Ketika penganiayaan terjadi, Lusia dan tiga wanita saleh lainnya memutuskan untuk menyerahkan diri kepada aparat pemerintahan untuk menyatakan iman mereka. Lusia merupakan yang termuda, namun menjadi pemimpin dari kelompok wanita itu. Lusia tidak kehilangan ketenangannya selama diinterogasi dan disiksa.

Kepala polisi berusaha dengan berbagai cara baik dengan bujukan dan siksaan dalam jangka waktu yang lama, namun kepala polisi itu tidak dapat melemahkan dia. Sebaliknya, kepala polisi itu merasa malu. Algojo, yang melihat ketenangannya, berpikir bahwa dia mungkin dirasuki oleh hantu.

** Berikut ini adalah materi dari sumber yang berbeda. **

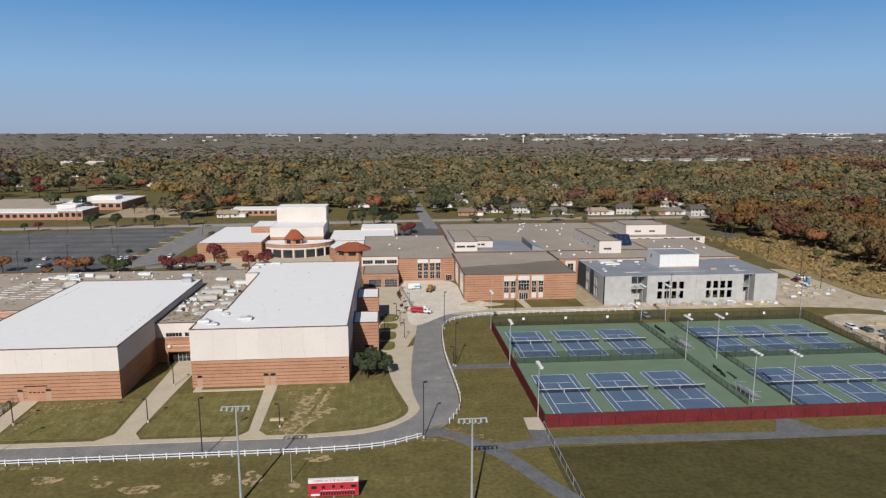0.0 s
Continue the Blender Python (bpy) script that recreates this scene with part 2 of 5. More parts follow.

Lusia dan wanita lainnya harus menderita kelaparan, kehausan, dan berbagai kesulitan lainnya di dalam penjara untuk beberapa minggu bahkan setelah mereka dijatuhi hukuman mati. Lusia memiliki rambut yang indah. Dia memotong rambutnya itu dan menjualnya. Dengan uang itu, dia membeli makanan yang dia bagi-bagikan kepada teman-teman satu selnya. Lusia menulis sepucuk surat kepada salah satu temannya, dalam surat itu ditulis sebagai berikut: “Saya bersyukur kepada Allah kerena telah dijatuhi hukuman mati setelah menjalani kesakitan dan siksaan yang berat. Saya tidak tahu kapan Tuhan akan memanggil saya. Mohon doakan kami, dan ikuti kami ke Surga. Kami sedang menunggu untuk dipanggil oleh Tuhan.”

Lusia dipenggal di sebelah luar Pintu Gerbang Kecil Barat bersama dengan tujuh orang Katolik lainnya pada tanggal 20 Juli 1839. Dia berusia 22 tahun.[1]